The 20th century had a surfeit of these, each addressing an intended audience ranging from local and regional to global and premised on an idealised social order. Each also portrayed a demonology premised on social class or ethnic specificity, from whose tyranny salvation was promised. Thus, communism, with its vision of a classless communist society promising to ‘each according to his/her need’, made sense to the disposed. Similarly, and apart from various versions of anarchism in European worker movements, national socialism in Germany and Italy tantalised its votaries with the focus on the nation and the fatherland. All of these found emulators in colonial lands in India, China and in some parts of western Asia. They were all characterised by what Eric Hobsbawm depicted as ‘ruthless, brutal and command’ versions of socialism.

Freedom, communal ideas

In India, the germination of ideas of ‘communal consciousness’ (in cases with political overtones) on a societal scale alongside the urge for freedom from foreign rule surfaced in a segment of society in the closing decades of the 19th century. The effort by Mahatma Gandhi and his like-minded supporters was countered by many among Hindus and Muslims who deluded themselves as belonging to separate ‘nations’. The rest was done by the Mountbatten Plan in 1947 and the death and destruction that accompanied it.

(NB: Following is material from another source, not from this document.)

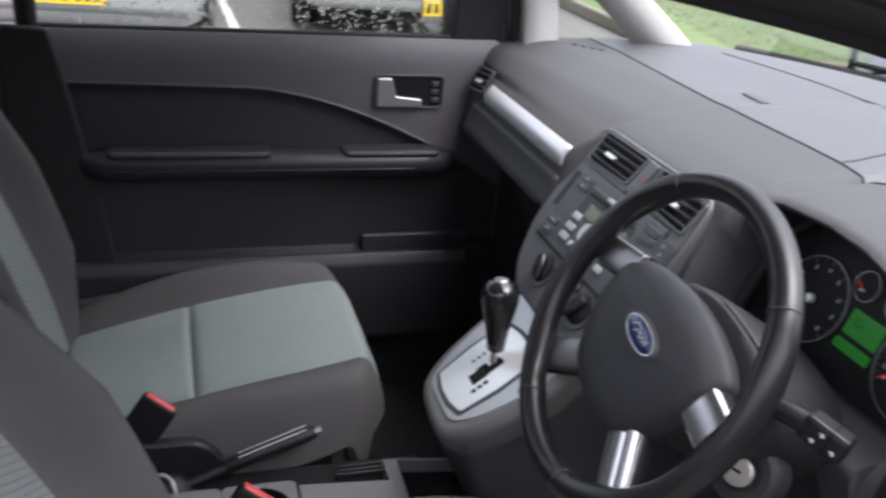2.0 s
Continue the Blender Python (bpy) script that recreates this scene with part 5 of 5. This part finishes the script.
WHITEP = mat("white_car_paint", (.55, .55, .54), .3, vary=.02, coat=.8)
BLUEP = mat("pale_blue_car_paint", (.40, .43, .50), .3, metal=.3, vary=.02, coat=.8)
BLACKP = mat("black_car_paint", (.015, .015, .017), .25, vary=.05, coat=.8)
SILVERP = mat("silver_grey_car_paint", (.45, .46, .47), .32, metal=.5, vary=.02, coat=.8)
parked_car("parked_car", Matrix.Translation((-1.33, 2.943, GZ)) @ pose(0, 0, 0, 0, 0, 49.7), BLUEP, "pale blue hatchback with red tail lamps, parked ahead", tall=1.38, lamp=(.70, .985, 1.23), plate_z=1.087, bumper_top=.95)
parked_car("parked_car", Matrix.Translation((-5.5, -1.12, GZ)) @ pose(0, 0, 0, 0, 0, 84), SILVERP, "silver grey hatchback with a yellow rear plate, parked alongside")
parked_car("parked_car", Matrix.Translation((-9.9, 4.0, GZ)) @ pose(0, 0, 0, 0, 0, 84), BLACKP, "black hatchback wet with rain, parked across the bay", plate=False)
parked_car("parked_car", Matrix.Translation((-6.55, 1.45, GZ)) @ pose(0, 0, 0, 0, 0, 84), WHITEP, "white hatchback parked beside the silver one", plate=False)

# hedge along the far edge of the car park
LEAF = mat("hedge_leaf", (.045, .085, .025), .8, vary=.4, scale=20)
hd_ = thing("hedge", (-24, 10, GZ), "dark green clipped hedge behind the grass", "hedge")
bm = bmesh.new()
rnd = random.Random(11)
for _ in range(14000):
    t = rnd.random()
    x, y = -26 + 18 * t + rnd.uniform(-1, 1), -6 + 30 * t + rnd.uniform(-1, 1)
    z = GZ + rnd.uniform(.0, 1.8 + .3 * math.sin(x * 2.1))
    a = Vector((rnd.uniform(-1, 1), rnd.uniform(-1, 1), rnd.uniform(-1, 1))).normalized() * rnd.uniform(.06, .13)
    b = a.orthogonal().normalized() * rnd.uniform(.03, .07)
    c = Vector((x, y, z))
    bm.faces.new([bm.verts.new(c + a), bm.verts.new(c + b), bm.verts.new(c - a), bm.verts.new(c - b)])
part("hedge_leaves", bm, LEAF, hd_, "small dark green leaves")

# unseen plain wall added behind the open door to block low sky light
BLOCKERWALL = mat("dull_blocker_wall", (.16, .12, .10), .9, vary=.2, scale=8)
tagged(part("added_wall_east", box(bmesh.new(), (4.6, -3.0, 1.2), (.3, 22, 2.7)), BLOCKERWALL), "unseen plain wall added to hold back low sky light", "wall", kind="structure")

The past three decades have witnessed the ease with which the Bharatiya Janata Party’s political approach and tactics have made headway in the public mind. Electoral data in recent decades indicates the shift in its vote share, diligently and successfully built upon on exclusive identity in adversarial contrasts to what is dubbed non-Indic, meaning, principally, adherents of Zoroastrianism, Judaism, Christianity and Islam but politically focused on the latter two. Why and how has this order of priorities been put in place for a good segment of the electorate instead of the bread and butter governance issues? In State elections from 2014 to 2019, its vote share reached or crossed the 50% mark in Haryana, Jharkhand, Karnataka, Delhi, etc. Political commentators attribute this and its subsequent spectacular success essentially to successful advocacy of majoritarianism.

Agenda of artificial lines

This despite the dispersal of the minority population in most parts of India and the fact that in daily life, all sections of people, majority and minorities, live in the same or adjacent neighbourhoods, and in daily life work together. Despite it, artificial lines are sought to be drawn for laying the foundations of a majoritarian agenda by categorisation of faiths on the basis of their places of origin. How far back in history can one go when confronted with M.S. Golwalkar’s observation that “Iran is nothing but the base of Aryabhumi” and part of “grand picture of our motherland”? So were the Aryans, and their faith and philosophy. Was it Indic or non-Indic?

It considered convenient to recall Swami Vivekanand’s letter of June 1898 in which he said, “I am firmly persuaded that without the help of practical Islam theories of Vedantism, however fine and wonderful they may be, are entirely valueless to the vast mass of mankind”, adding that “for our own motherland a junction of the two great systems, Hinduism and Islam — Vedanta brain and Islam body — is the only hope.”

Also lost in the stated parameters of Hindutva is the constitutional imperative of fraternity.

Core issues

The Hindutva agenda of viewing matters through the prism of faith has perhaps disrupted or weakened the post-Mandal equations and brought electoral gains; so has the intoxicating impact of the success of the Ram Mandir movement. It, however, cannot explain away the policy and its implementation challenges posed by the ongoing protests against the farm laws, the Citizenship (Amendment) Act, National Population Register, widespread unemployment and a host of other measures resulting in dire distress in most segments of society.

Does this ‘ideological certitude’ explain away the public distress and its widespread publicity within the country and in credible foreign media? Can it be attributed to a mindlessness of its supporters who are deluded by an uncritical ideological conviction? Would it reflect, public indoctrination notwithstanding, in the forthcoming State elections, and beyond it? Would the lord of Hindutva neither slumber nor sleep?